--- Exercise prompt ---
Set down the lines from the one containing "return Matrix.Translation(eye) @" to the one containing "q.make_compatible(carried.rotation_quaternion)", both lines included, exactly as they stand and with no other lines.

%%

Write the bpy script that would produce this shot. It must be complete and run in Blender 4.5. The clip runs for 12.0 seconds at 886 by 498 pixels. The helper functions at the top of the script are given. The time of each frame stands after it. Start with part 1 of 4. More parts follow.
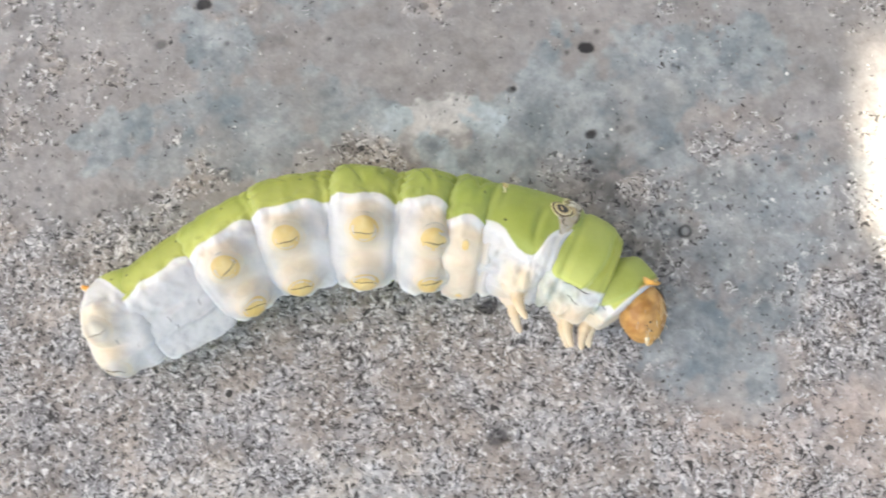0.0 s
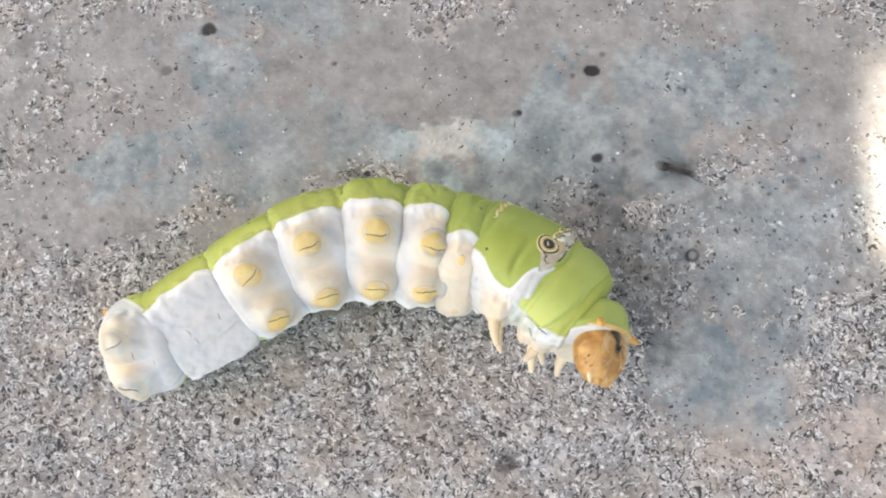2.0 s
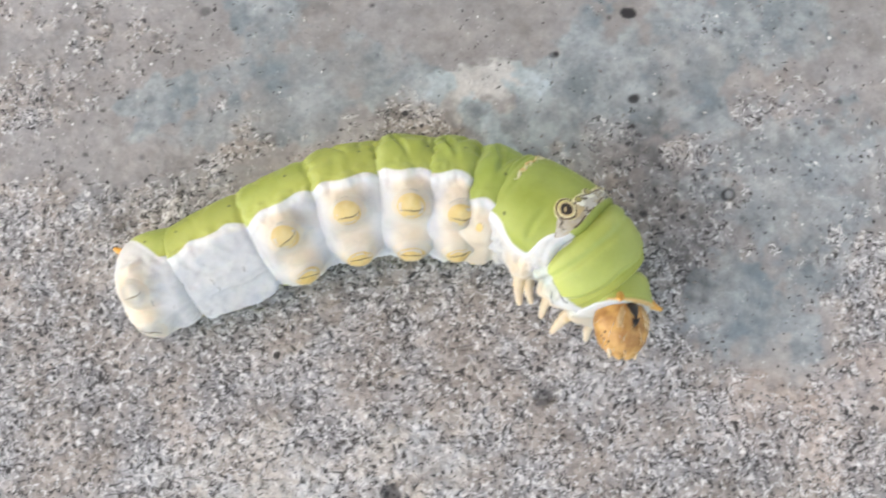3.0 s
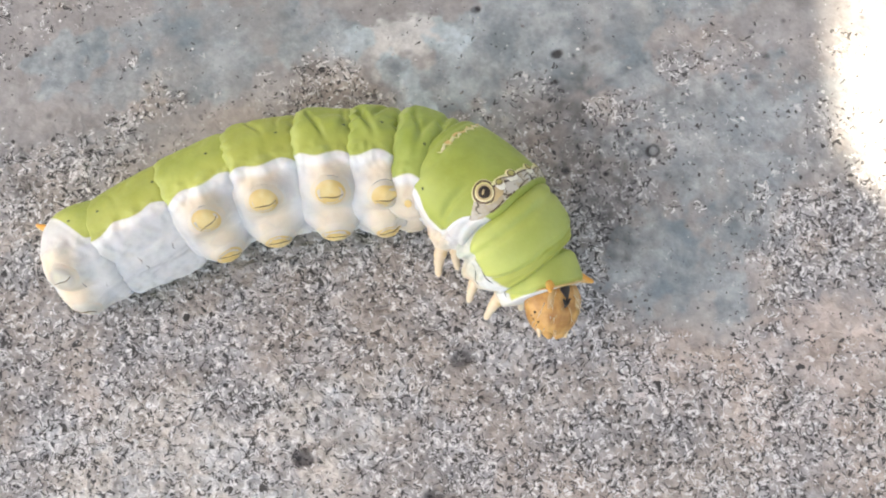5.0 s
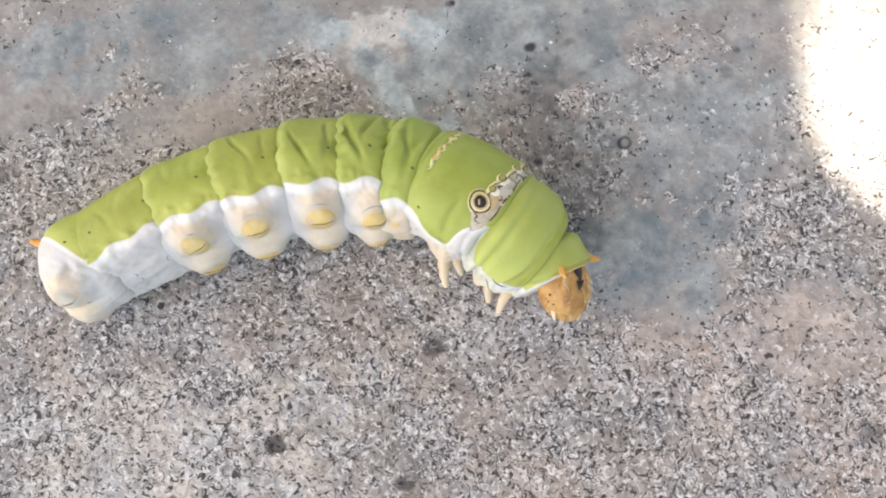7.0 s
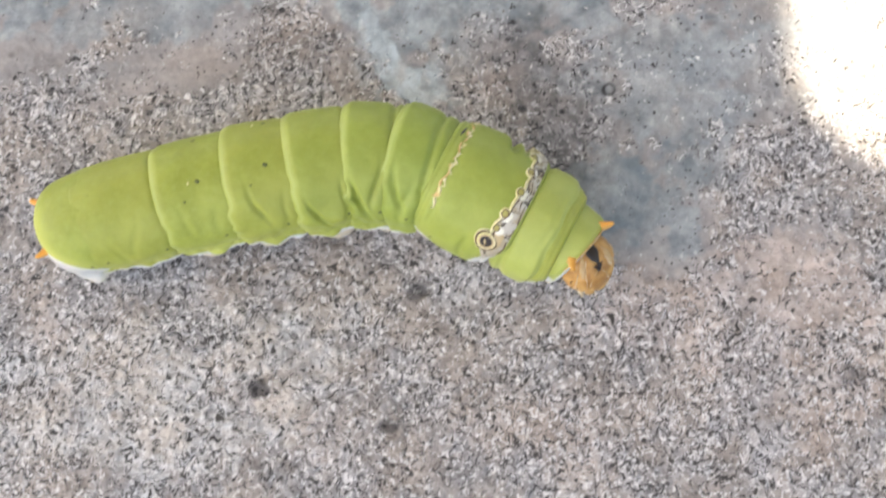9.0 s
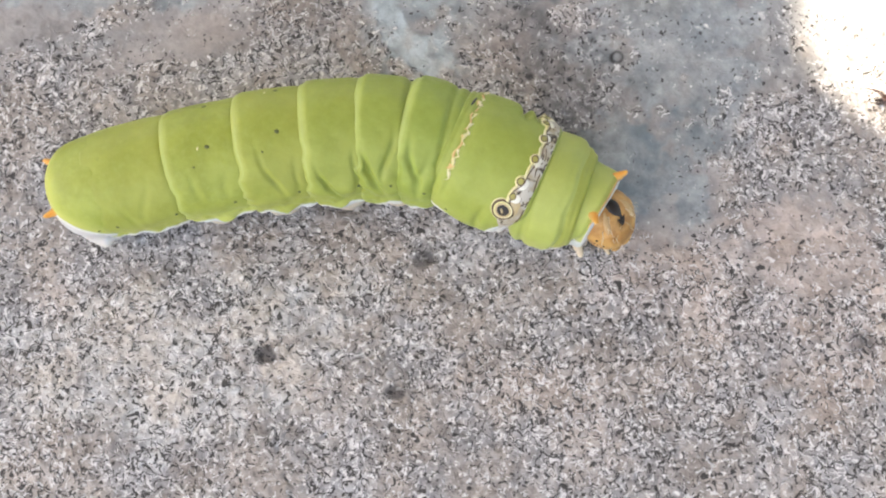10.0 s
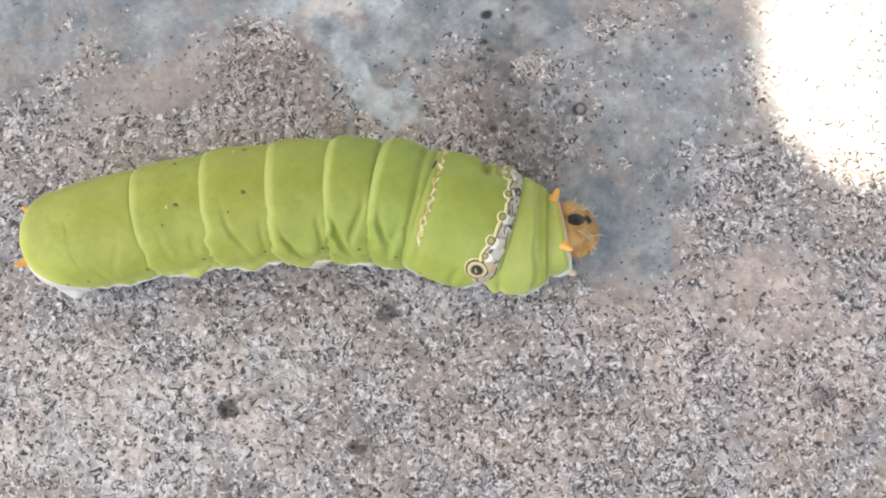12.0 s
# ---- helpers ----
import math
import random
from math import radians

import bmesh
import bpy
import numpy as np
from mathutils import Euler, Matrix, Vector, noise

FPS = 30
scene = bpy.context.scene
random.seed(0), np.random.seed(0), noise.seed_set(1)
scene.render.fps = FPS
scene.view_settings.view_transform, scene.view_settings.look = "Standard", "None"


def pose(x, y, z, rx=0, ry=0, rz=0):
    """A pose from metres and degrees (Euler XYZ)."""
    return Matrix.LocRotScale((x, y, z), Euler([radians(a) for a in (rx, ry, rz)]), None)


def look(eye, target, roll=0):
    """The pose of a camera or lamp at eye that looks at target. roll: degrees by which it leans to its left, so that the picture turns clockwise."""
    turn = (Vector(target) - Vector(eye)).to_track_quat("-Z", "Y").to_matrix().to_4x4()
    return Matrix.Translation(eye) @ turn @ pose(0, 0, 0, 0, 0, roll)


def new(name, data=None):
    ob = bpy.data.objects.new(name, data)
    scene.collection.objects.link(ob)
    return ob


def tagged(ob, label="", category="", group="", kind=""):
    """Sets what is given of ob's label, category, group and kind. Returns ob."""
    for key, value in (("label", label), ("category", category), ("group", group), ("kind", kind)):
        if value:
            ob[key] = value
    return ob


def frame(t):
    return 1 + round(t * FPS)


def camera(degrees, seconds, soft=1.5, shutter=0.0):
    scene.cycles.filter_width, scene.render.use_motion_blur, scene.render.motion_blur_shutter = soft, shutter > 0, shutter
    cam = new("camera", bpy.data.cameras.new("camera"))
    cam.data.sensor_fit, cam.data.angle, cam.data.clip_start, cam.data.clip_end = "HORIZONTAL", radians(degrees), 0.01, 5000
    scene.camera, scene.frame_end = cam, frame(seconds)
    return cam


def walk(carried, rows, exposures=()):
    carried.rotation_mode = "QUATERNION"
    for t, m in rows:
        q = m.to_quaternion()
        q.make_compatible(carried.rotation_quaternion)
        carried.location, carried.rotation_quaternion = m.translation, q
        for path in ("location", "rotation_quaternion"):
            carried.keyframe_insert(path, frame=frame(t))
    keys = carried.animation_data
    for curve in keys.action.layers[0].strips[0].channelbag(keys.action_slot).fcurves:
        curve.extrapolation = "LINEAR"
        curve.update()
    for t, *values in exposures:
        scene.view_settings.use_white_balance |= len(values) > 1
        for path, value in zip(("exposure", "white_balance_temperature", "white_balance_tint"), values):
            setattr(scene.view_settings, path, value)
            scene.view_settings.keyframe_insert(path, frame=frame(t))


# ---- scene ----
cam = camera(45, 12.0, soft=2.0, shutter=0.5)
walk(cam, [
    (0.0, pose(0.00000, -0.01892, 0.07589, 14.534, 0.392, -1.387)),
    (0.1, pose(0.00066, -0.01903, 0.07586, 14.568, 0.417, -1.369)),
    (0.2, pose(0.00048, -0.01894, 0.07588, 14.599, 0.443, -1.352)),
    (0.3, pose(-0.00048, -0.01898, 0.07584, 14.625, 0.471, -1.337)),
    (0.4, pose(-0.00084, -0.01970, 0.07560, 14.642, 0.502, -1.325)),
    (0.5, pose(-0.00091, -0.01995, 0.07543, 14.648, 0.537, -1.318)),
    (0.6, pose(-0.00057, -0.01994, 0.07529, 14.619, 0.577, -1.320)),
    (0.7, pose(-0.00063, -0.01985, 0.07516, 14.549, 0.618, -1.335)),
    (0.8, pose(-0.00036, -0.01967, 0.07507, 14.466, 0.654, -1.360)),
    (0.9, pose(-0.00058, -0.01938, 0.07503, 14.396, 0.682, -1.394)),
    (1.0, pose(-0.00008, -0.01944, 0.07494, 14.367, 0.696, -1.435)),
    (1.1, pose(0.00013, -0.01924, 0.07501, 14.370, 0.693, -1.480)),
    (1.2, pose(-0.00009, -0.01882, 0.07522, 14.380, 0.676, -1.527)),
    (1.3, pose(0.00006, -0.01848, 0.07546, 14.392, 0.656, -1.573)),
    (1.4, pose(0.00013, -0.01839, 0.07564, 14.404, 0.639, -1.613)),
    (1.5, pose(-0.00027, -0.01842, 0.07578, 14.413, 0.634, -1.644)),
    (1.6, pose(-0.00027, -0.01803, 0.07598, 14.419, 0.641, -1.665)),
    (1.7, pose(-0.00004, -0.01784, 0.07607, 14.422, 0.654, -1.676)),
    (1.8, pose(-0.00014, -0.01742, 0.07620, 14.423, 0.676, -1.681)),
    (1.9, pose(-0.00048, -0.01716, 0.07628, 14.423, 0.706, -1.680)),
    (2.0, pose(-0.00006, -0.01693, 0.07633, 14.423, 0.746, -1.676)),
    (2.1, pose(-0.00066, -0.01737, 0.07624, 14.421, 0.792, -1.652)),
    (2.2, pose(-0.00147, -0.01770, 0.07622, 14.413, 0.839, -1.602)),
    (2.3, pose(-0.00180, -0.01865, 0.07606, 14.399, 0.883, -1.536)),
    (2.4, pose(-0.00257, -0.01898, 0.07607, 14.374, 0.917, -1.469)),
    (2.5, pose(-0.00286, -0.01919, 0.07611, 14.337, 0.938, -1.413)),
    (2.6, pose(-0.00347, -0.01947, 0.07612, 14.287, 0.948, -1.375)),
    (2.7, pose(-0.00362, -0.02053, 0.07592, 14.231, 0.954, -1.353)),
    (2.8, pose(-0.00382, -0.02154, 0.07572, 14.180, 0.957, -1.342)),
    (2.9, pose(-0.00359, -0.02134, 0.07580, 14.142, 0.958, -1.337)),
    (3.0, pose(-0.00256, -0.02104, 0.07587, 14.127, 0.958, -1.337)),
    (3.1, pose(-0.00183, -0.02040, 0.07605, 14.165, 0.950, -1.361)),
    (3.2, pose(-0.00092, -0.01951, 0.07634, 14.257, 0.925, -1.418)),
    (3.3, pose(-0.00010, -0.01938, 0.07646, 14.366, 0.887, -1.488)),
    (3.4, pose(0.00088, -0.01960, 0.07647, 14.458, 0.837, -1.548)),
    (3.5, pose(0.00040, -0.02089, 0.07617, 14.497, 0.775, -1.579)),
    (3.6, pose(0.00026, -0.02183, 0.07576, 14.266, 0.697, -1.525)),
    (3.7, pose(0.00129, -0.02246, 0.07520, 14.035, 0.621, -1.471)),
    (5.3, pose(0.00219, -0.02436, 0.07233, 14.276, 0.254, -1.895)),
    (5.4, pose(0.00187, -0.02511, 0.07215, 14.209, 0.268, -1.862)),
    (5.5, pose(0.00101, -0.02510, 0.07217, 14.143, 0.278, -1.802)),
    (5.6, pose(0.00119, -0.02509, 0.07219, 14.158, 0.272, -1.759)),
    (5.7, pose(0.00135, -0.02497, 0.07224, 14.198, 0.263, -1.733)),
    (5.8, pose(0.00117, -0.02470, 0.07235, 14.254, 0.251, -1.721)),
    (5.9, pose(0.00186, -0.02511, 0.07232, 14.318, 0.230, -1.719)),
    (6.0, pose(0.00216, -0.02521, 0.07242, 14.382, 0.200, -1.722)),
    (6.1, pose(0.00279, -0.02544, 0.07254, 14.439, 0.161, -1.749)),
    (6.2, pose(0.00267, -0.02552, 0.07272, 14.488, 0.121, -1.806)),
    (6.3, pose(0.00350, -0.02554, 0.07292, 14.533, 0.085, -1.873)),
    (6.4, pose(0.00350, -0.02560, 0.07305, 14.574, 0.060, -1.929)),
    (6.5, pose(0.00329, -0.02499, 0.07326, 14.615, 0.051, -1.952)),
    (6.6, pose(0.00305, -0.02454, 0.07338, 14.656, 0.051, -1.934)),
    (6.7, pose(0.00395, -0.02435, 0.07344, 14.694, 0.049, -1.892)),
    (6.8, pose(0.00408, -0.02477, 0.07333, 14.725, 0.048, -1.842)),
    (6.9, pose(0.00388, -0.02501, 0.07328, 14.747, 0.048, -1.800)),
    (7.0, pose(0.00381, -0.02522, 0.07322, 14.755, 0.051, -1.782)),
    (7.1, pose(0.00373, -0.02526, 0.07321, 14.755, 0.055, -1.782)),
    (7.2, pose(0.00365, -0.02517, 0.07322, 14.754, 0.059, -1.783)),
    (8.8, pose(0.00517, -0.02788, 0.07246, 14.495, 0.138, -1.848)),
    (8.9, pose(0.00514, -0.02800, 0.07247, 14.450, 0.151, -1.848)),
    (9.0, pose(0.00497, -0.02852, 0.07238, 14.400, 0.166, -1.847)),
    (9.1, pose(0.00432, -0.02960, 0.07216, 14.345, 0.201, -1.826)),
    (9.2, pose(0.00307, -0.03028, 0.07204, 14.289, 0.263, -1.778)),
    (9.3, pose(0.00223, -0.03048, 0.07204, 14.235, 0.337, -1.720)),
    (9.4, pose(0.00240, -0.03008, 0.07216, 14.188, 0.405, -1.668)),
    (9.5, pose(0.00207, -0.02973, 0.07224, 14.151, 0.451, -1.638)),
    (9.6, pose(0.00305, -0.02930, 0.07229, 14.127, 0.473, -1.627)),
    (9.7, pose(0.00367, -0.02914, 0.07223, 14.112, 0.484, -1.621)),
    (9.8, pose(0.00459, -0.02964, 0.07200, 14.104, 0.489, -1.618)),
    (9.9, pose(0.00497, -0.03009, 0.07180, 14.101, 0.493, -1.617)),
    (10.0, pose(0.00494, -0.03031, 0.07171, 14.101, 0.500, -1.616)),
    (10.1, pose(0.00492, -0.03052, 0.07161, 14.128, 0.517, -1.628)),
    (10.2, pose(0.00443, -0.03033, 0.07157, 14.193, 0.541, -1.659)),
    (10.3, pose(0.00487, -0.02895, 0.07181, 14.273, 0.566, -1.698)),
    (10.4, pose(0.00632, -0.02819, 0.07195, 14.343, 0.586, -1.734)),
    (10.5, pose(0.00711, -0.02754, 0.07215, 14.379, 0.595, -1.754)),
    (10.6, pose(0.00781, -0.02755, 0.07225, 14.387, 0.591, -1.760)),
    (10.7, pose(0.00769, -0.02817, 0.07220, 14.389, 0.579, -1.763)),
    (10.8, pose(0.00771, -0.02864, 0.07218, 14.389, 0.560, -1.766)),
    (10.9, pose(0.00679, -0.02806, 0.07240, 14.392, 0.536, -1.771)),
    (11.0, pose(0.00683, -0.02733, 0.07261, 14.400, 0.509, -1.780)),
    (11.1, pose(0.00756, -0.02690, 0.07273, 14.418, 0.481, -1.799)),
    (11.2, pose(0.00713, -0.02721, 0.07267, 14.444, 0.455, -1.825)),
    (11.3, pose(0.00730, -0.02755, 0.07260, 14.474, 0.433, -1.852)),
    (11.4, pose(0.00748, -0.02733, 0.07268, 14.503, 0.418, -1.873)),
    (11.5, pose(0.00734, -0.02762, 0.07261, 14.529, 0.413, -1.881)),
    (11.6, pose(0.00642, -0.02800, 0.07252, 14.547, 0.425, -1.876)),
    (11.7, pose(0.00645, -0.02835, 0.07245, 14.558, 0.456, -1.864)),
    (11.8, pose(0.00661, -0.02797, 0.07258, 14.564, 0.501, -1.846)),
    (11.9, pose(0.00732, -0.02773, 0.07268, 14.566, 0.557, -1.823)),
    (12.0, pose(0.00770, -0.02747, 0.07278, 14.567, 0.617, -1.799)),
], exposures=[(0.0, 1.84, 7450, 8), (3.5, 1.84, 7450, 8), (6.0, 1.77, 7620, 11), (12.0, 1.77, 7500, 11)])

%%

--- Reply ---
    return Matrix.Translation(eye) @ turn @ pose(0, 0, 0, 0, 0, roll)


def new(name, data=None):
    ob = bpy.data.objects.new(name, data)
    scene.collection.objects.link(ob)
    return ob


def tagged(ob, label="", category="", group="", kind=""):
    """Sets what is given of ob's label, category, group and kind. Returns ob."""
    for key, value in (("label", label), ("category", category), ("group", group), ("kind", kind)):
        if value:
            ob[key] = value
    return ob


def frame(t):
    return 1 + round(t * FPS)


def camera(degrees, seconds, soft=1.5, shutter=0.0):
    scene.cycles.filter_width, scene.render.use_motion_blur, scene.render.motion_blur_shutter = soft, shutter > 0, shutter
    cam = new("camera", bpy.data.cameras.new("camera"))
    cam.data.sensor_fit, cam.data.angle, cam.data.clip_start, cam.data.clip_end = "HORIZONTAL", radians(degrees), 0.01, 5000
    scene.camera, scene.frame_end = cam, frame(seconds)
    return cam


def walk(carried, rows, exposures=()):
    carried.rotation_mode = "QUATERNION"
    for t, m in rows:
        q = m.to_quaternion()
        q.make_compatible(carried.rotation_quaternion)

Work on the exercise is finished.